MATERIAL PROVIDED:
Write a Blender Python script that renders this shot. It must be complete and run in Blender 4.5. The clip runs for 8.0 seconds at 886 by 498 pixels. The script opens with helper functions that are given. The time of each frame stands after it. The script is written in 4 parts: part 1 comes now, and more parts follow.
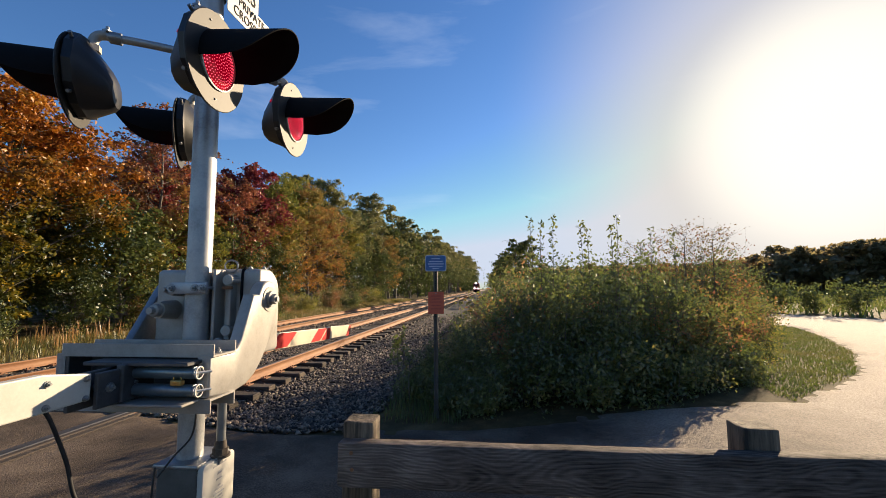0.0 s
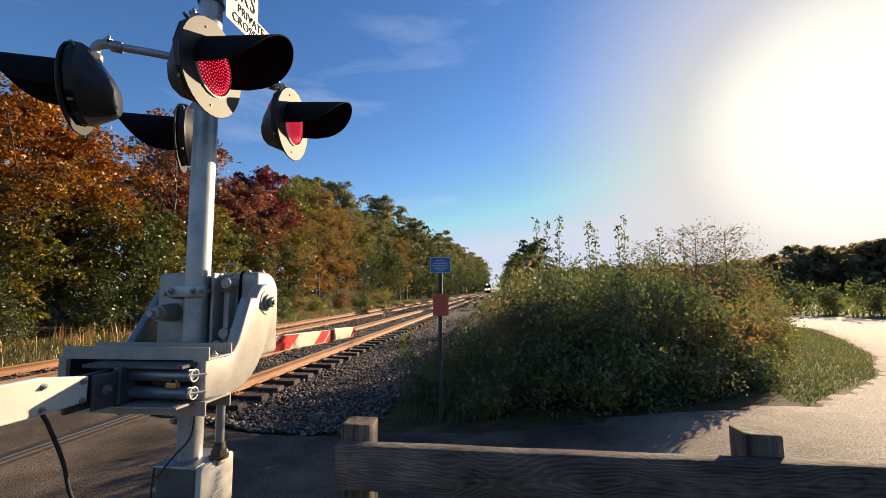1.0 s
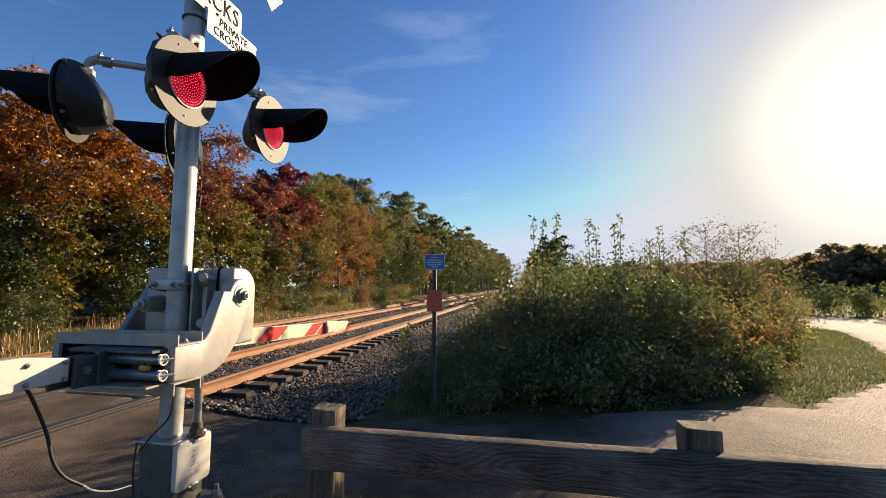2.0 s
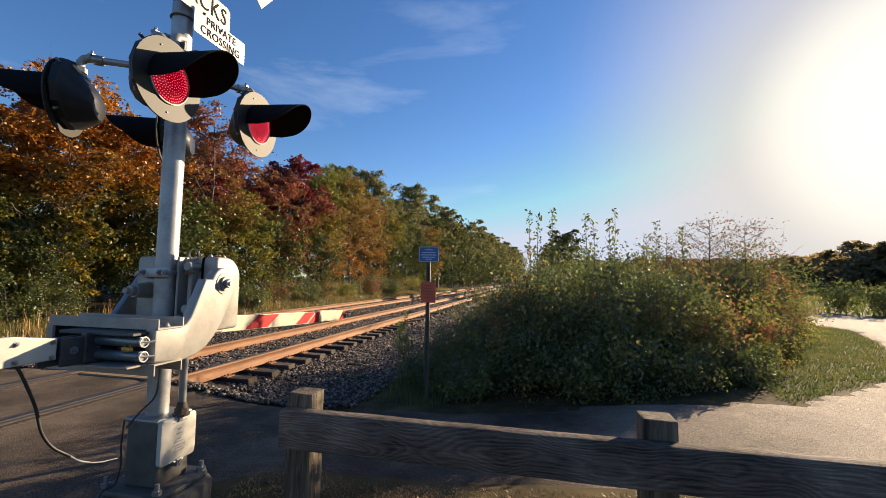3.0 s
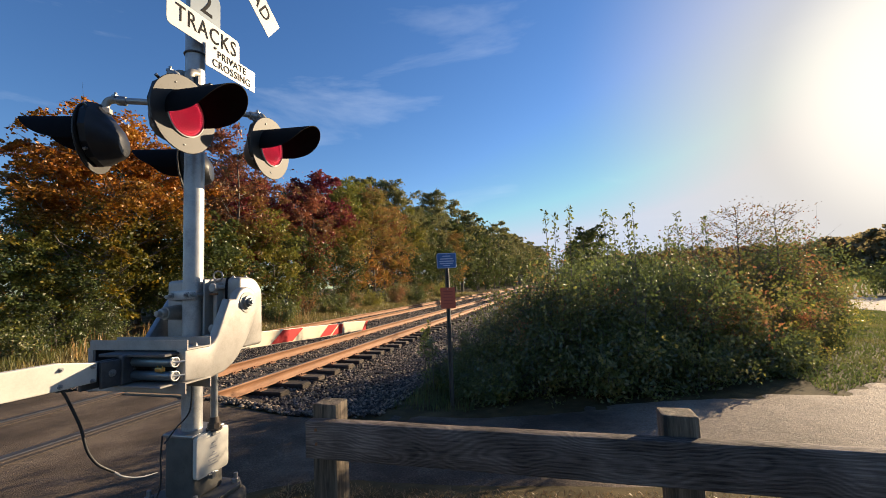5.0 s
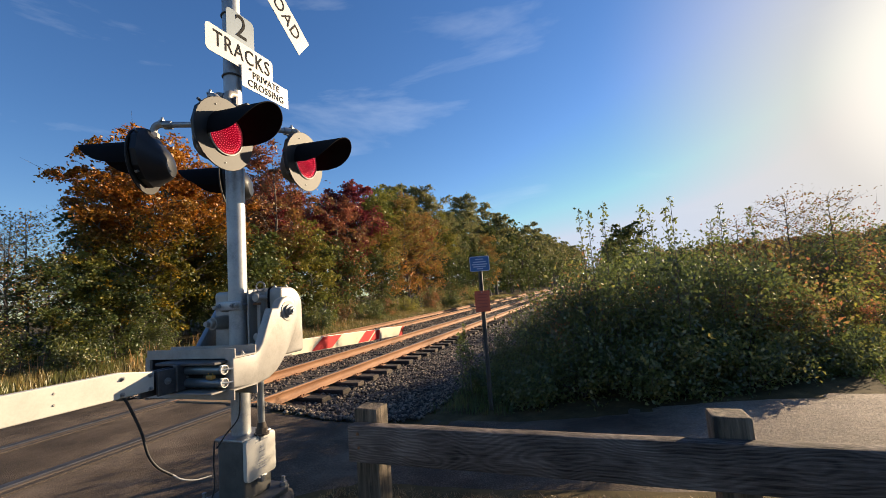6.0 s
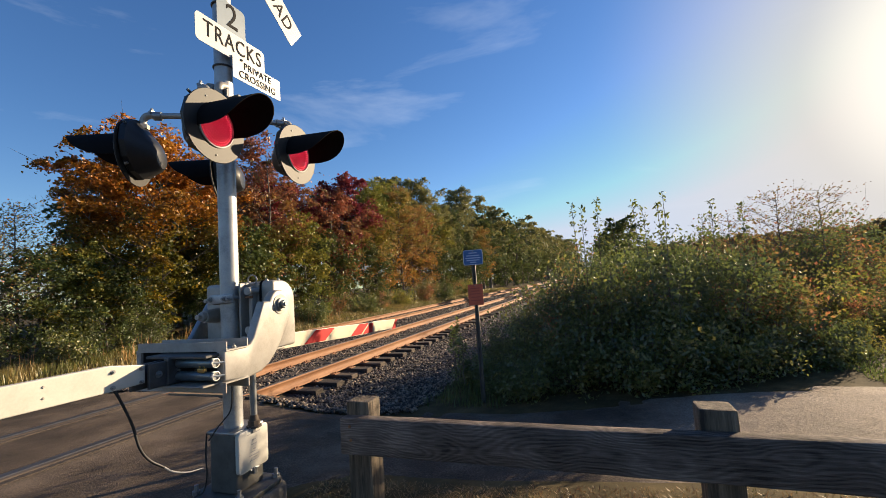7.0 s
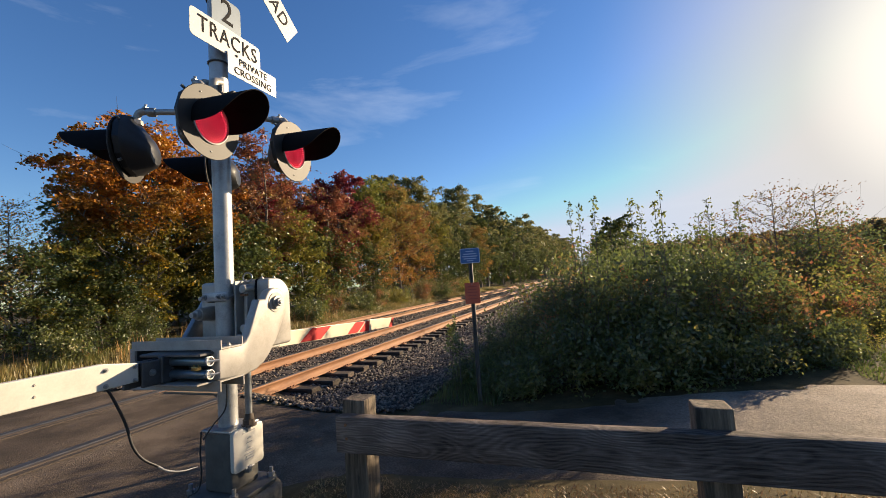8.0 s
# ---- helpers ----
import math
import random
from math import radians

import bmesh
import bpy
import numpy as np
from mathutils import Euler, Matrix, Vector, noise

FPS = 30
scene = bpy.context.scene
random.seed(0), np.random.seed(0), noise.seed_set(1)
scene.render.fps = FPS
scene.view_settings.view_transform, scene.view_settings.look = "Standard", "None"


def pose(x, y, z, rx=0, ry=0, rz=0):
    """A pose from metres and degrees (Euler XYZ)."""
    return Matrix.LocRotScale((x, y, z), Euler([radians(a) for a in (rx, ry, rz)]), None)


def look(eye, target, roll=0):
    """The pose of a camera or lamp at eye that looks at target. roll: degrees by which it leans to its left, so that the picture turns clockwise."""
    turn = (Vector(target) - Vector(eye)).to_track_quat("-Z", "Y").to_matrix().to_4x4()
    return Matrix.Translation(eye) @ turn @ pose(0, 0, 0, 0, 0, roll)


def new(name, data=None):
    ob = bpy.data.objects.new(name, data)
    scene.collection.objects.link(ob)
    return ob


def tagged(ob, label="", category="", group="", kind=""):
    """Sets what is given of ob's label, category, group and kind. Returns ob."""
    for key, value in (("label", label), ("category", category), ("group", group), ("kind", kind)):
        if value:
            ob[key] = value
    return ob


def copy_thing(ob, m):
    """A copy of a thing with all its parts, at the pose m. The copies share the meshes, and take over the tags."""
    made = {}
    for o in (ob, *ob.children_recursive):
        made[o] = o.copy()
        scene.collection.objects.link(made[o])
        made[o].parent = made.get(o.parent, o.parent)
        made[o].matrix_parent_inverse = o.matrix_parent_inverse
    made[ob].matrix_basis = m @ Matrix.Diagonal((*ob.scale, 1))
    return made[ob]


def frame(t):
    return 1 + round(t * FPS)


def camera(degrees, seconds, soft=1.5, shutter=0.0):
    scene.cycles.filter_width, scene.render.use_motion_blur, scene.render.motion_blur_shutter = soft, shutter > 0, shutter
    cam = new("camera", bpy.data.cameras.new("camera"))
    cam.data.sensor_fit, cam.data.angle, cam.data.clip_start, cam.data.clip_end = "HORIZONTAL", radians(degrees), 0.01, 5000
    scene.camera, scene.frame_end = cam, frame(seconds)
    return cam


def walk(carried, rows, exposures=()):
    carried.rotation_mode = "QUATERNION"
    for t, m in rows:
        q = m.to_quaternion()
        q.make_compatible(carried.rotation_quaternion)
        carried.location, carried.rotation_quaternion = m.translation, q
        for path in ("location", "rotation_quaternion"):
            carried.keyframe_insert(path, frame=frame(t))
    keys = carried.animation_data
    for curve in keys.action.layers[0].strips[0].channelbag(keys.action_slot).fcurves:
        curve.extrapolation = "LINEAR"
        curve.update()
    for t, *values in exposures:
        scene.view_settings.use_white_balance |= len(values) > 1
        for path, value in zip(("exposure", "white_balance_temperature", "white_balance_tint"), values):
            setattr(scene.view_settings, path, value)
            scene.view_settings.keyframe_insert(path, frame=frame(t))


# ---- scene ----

WORK REQUIRED:
Leave out the pictures and transcribe everything else exactly.

RESULT BELOW:
Write a Blender Python script that renders this shot. It must be complete and run in Blender 4.5. The clip runs for 8.0 seconds at 886 by 498 pixels. The script opens with helper functions that are given. The time of each frame stands after it. The script is written in 4 parts: part 1 comes now, and more parts follow.
0.0 s
1.0 s
2.0 s
3.0 s
5.0 s
6.0 s
7.0 s
8.0 s
# ---- helpers ----
import math
import random
from math import radians

import bmesh
import bpy
import numpy as np
from mathutils import Euler, Matrix, Vector, noise

FPS = 30
scene = bpy.context.scene
random.seed(0), np.random.seed(0), noise.seed_set(1)
scene.render.fps = FPS
scene.view_settings.view_transform, scene.view_settings.look = "Standard", "None"


def pose(x, y, z, rx=0, ry=0, rz=0):
    """A pose from metres and degrees (Euler XYZ)."""
    return Matrix.LocRotScale((x, y, z), Euler([radians(a) for a in (rx, ry, rz)]), None)


def look(eye, target, roll=0):
    """The pose of a camera or lamp at eye that looks at target. roll: degrees by which it leans to its left, so that the picture turns clockwise."""
    turn = (Vector(target) - Vector(eye)).to_track_quat("-Z", "Y").to_matrix().to_4x4()
    return Matrix.Translation(eye) @ turn @ pose(0, 0, 0, 0, 0, roll)


def new(name, data=None):
    ob = bpy.data.objects.new(name, data)
    scene.collection.objects.link(ob)
    return ob


def tagged(ob, label="", category="", group="", kind=""):
    """Sets what is given of ob's label, category, group and kind. Returns ob."""
    for key, value in (("label", label), ("category", category), ("group", group), ("kind", kind)):
        if value:
            ob[key] = value
    return ob


def copy_thing(ob, m):
    """A copy of a thing with all its parts, at the pose m. The copies share the meshes, and take over the tags."""
    made = {}
    for o in (ob, *ob.children_recursive):
        made[o] = o.copy()
        scene.collection.objects.link(made[o])
        made[o].parent = made.get(o.parent, o.parent)
        made[o].matrix_parent_inverse = o.matrix_parent_inverse
    made[ob].matrix_basis = m @ Matrix.Diagonal((*ob.scale, 1))
    return made[ob]


def frame(t):
    return 1 + round(t * FPS)


def camera(degrees, seconds, soft=1.5, shutter=0.0):
    scene.cycles.filter_width, scene.render.use_motion_blur, scene.render.motion_blur_shutter = soft, shutter > 0, shutter
    cam = new("camera", bpy.data.cameras.new("camera"))
    cam.data.sensor_fit, cam.data.angle, cam.data.clip_start, cam.data.clip_end = "HORIZONTAL", radians(degrees), 0.01, 5000
    scene.camera, scene.frame_end = cam, frame(seconds)
    return cam


def walk(carried, rows, exposures=()):
    carried.rotation_mode = "QUATERNION"
    for t, m in rows:
        q = m.to_quaternion()
        q.make_compatible(carried.rotation_quaternion)
        carried.location, carried.rotation_quaternion = m.translation, q
        for path in ("location", "rotation_quaternion"):
            carried.keyframe_insert(path, frame=frame(t))
    keys = carried.animation_data
    for curve in keys.action.layers[0].strips[0].channelbag(keys.action_slot).fcurves:
        curve.extrapolation = "LINEAR"
        curve.update()
    for t, *values in exposures:
        scene.view_settings.use_white_balance |= len(values) > 1
        for path, value in zip(("exposure", "white_balance_temperature", "white_balance_tint"), values):
            setattr(scene.view_settings, path, value)
            scene.view_settings.keyframe_insert(path, frame=frame(t))


# ---- scene ----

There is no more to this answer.